Definition and Examples of Recoverable Depreciation
Recoverable depreciation is the gap between an insured piece of property’s actual cash value and its replacement cost value. If your depreciation is recoverable, your insurance provider reimburses you for that difference—after you prove you have replaced the insured property. If the difference is not recoverable, you’ll only be reimbursed for the ACV of your property.
You’re typically eligible for recoverable depreciation if you have an RCV policy. To better understand recoverable depreciation, here’s a closer look at ACV and RCV.
Actual Cost Value vs. Replacement Cost Value
Your ACV is the cost to replace your insured property minus deductions for depreciation. Depreciation is an item’s loss in value due to age and normal wear and tear. This means that if you have an ACV policy, insurers reimburse you for the covered item’s depreciated value minus your deductible.
But if you have an RCV policy, your insurer would pay out the amount necessary to replace your lost or damaged property with a like-kind substitute. This amounts to the cash you’d need to purchase the same or similar item again, also minus your deductible.
There’s often a time limit on how soon you have to make repairs to receive reimbursement under RCV policies—typically six months to a year. Check your policy for those details.
How Does Recoverable Depreciation Work?
In policies with RCV, insurers first reimburse you for the ACV of the items on the claim. Once you replace or repair the lost or damaged property, you submit your receipt to your insurer. It then reimburses you for the difference between the initial ACV payment and what you actually paid to replace the item. This additional reimbursement is your recoverable depreciation.
Here’s a realistic example of recoverable depreciation in practice.
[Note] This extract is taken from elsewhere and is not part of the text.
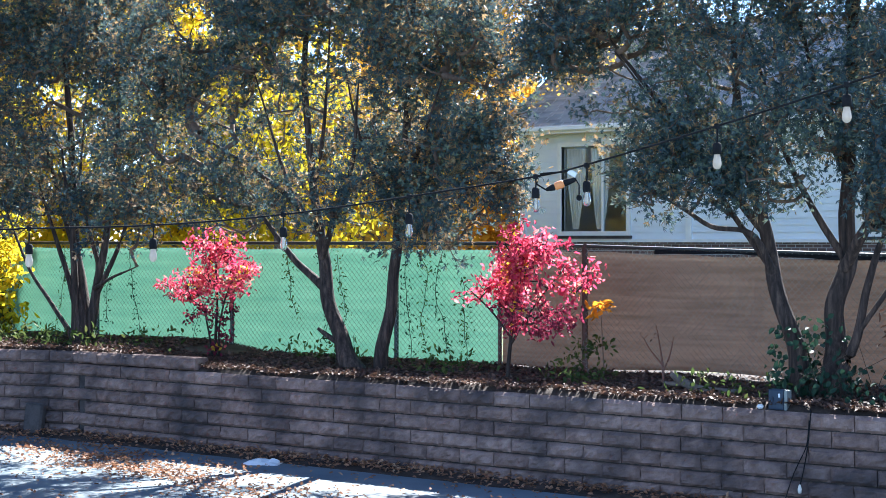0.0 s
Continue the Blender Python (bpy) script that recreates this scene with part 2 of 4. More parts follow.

Recoverable Depreciation: An Example
Imagine you buy a $2,500 computer and that after two years, it is stolen from your home. Fortunately, your homeowners or renters insurance policy covers the theft. How much you’d receive from your claim depends on whether your depreciation is recoverable.
Let’s say your insurer assumes that personal computers have a useful life of five years, so a $2,500 computer would depreciate by $500 per year under straight-line depreciation. Because two years elapsed before the theft, you’d have $1,000 ($500 x 2 years) in accumulated depreciation. That means the computer would have an ACV of $1,500 upon approval of your claim.
Let’s also say you have a $500 deductible for these types of claims. If your policy specifies ACV, your total payout would be $1,000 ($1,500 ACV - $500 deductible). If you later paid $2,600 to replace your computer with the same or similar model, you’d pay the difference out of pocket.
If your policy covered the RCV, you receive the same $1,000 ($1,500 ACV - $500 deductible) upon the initial approval of your claim. Later when you show the insurance company that you replaced your computer at a cost of $2,600, you’d receive your second check for the balance: $1,100 ($2,600 RCV - $1,500 ACV).
In this example, the replacement cost was $2,600, but the insured property had a value of $2,500. That difference can arise due to inflation. You might want to consider an RCV policy that includes an adjustment for inflation.
Your insurer will follow its own depreciation schedule and method as it determines your payout. If you feel the insurer has calculated excessive depreciation, you may be able to negotiate a depreciated value that’s more favorable.
What Recoverable Depreciation Means for You
Should you ever have to file a claim for stolen or destroyed property, your reimbursement is generally higher if your policy allows for recoverable depreciation. That’s because due to depreciation, the difference between the ACV and the RCV of a property increases the longer you hold onto it
Of course, there’s no such thing as a free lunch. RCV policies generally have higher premiums than ACV policies. That means you’ll have to choose one: higher premiums and better coverage or cheaper premiums and less coverage.
Which type of policy makes the most sense for you depends on your budget, the type of property in question, and your risk tolerance.
Do I Need Recoverable Depreciation?
While you don’t technically need to buy a plan with recoverable depreciation, it’s often a good idea for property that you can’t live without. For example, you might want to pay the increased RCV premiums for your homeowner’s insurance policies.
You can choose to get an RCV policy on your dwelling and an ACV policy for your personal belongings, or vice versa, if you’d prefer. It’s not mandatory to have the same coverage for both.
Even if you live in a place where the chances of a natural disaster destroying your residence and personal belongings are low, the cost of replacing them could make the risk intolerable.
If you don’t have a homeowners policy with recoverable depreciation and the worst happens, you’ll have to pay for the gap between your replacement cost and insurance proceeds out of pocket. For a dwelling or all of your possessions, that gap can be a significant amount of money.
- To qualify for recoverable depreciation, you’ll generally have to pay for an RCV policy, which is often more expensive than an ACV policy.
- Qualifying for recoverable depreciation means you’ll usually receive a higher payout on a successful claim than you would have otherwise.
- If your insurance policy includes recoverable depreciation, a successful claim covers the cost to replace the insured property with an equivalent.
- Whether or not you should pay extra for an RCV policy depends on your financial situation, your risk tolerance, and the value of the property in question.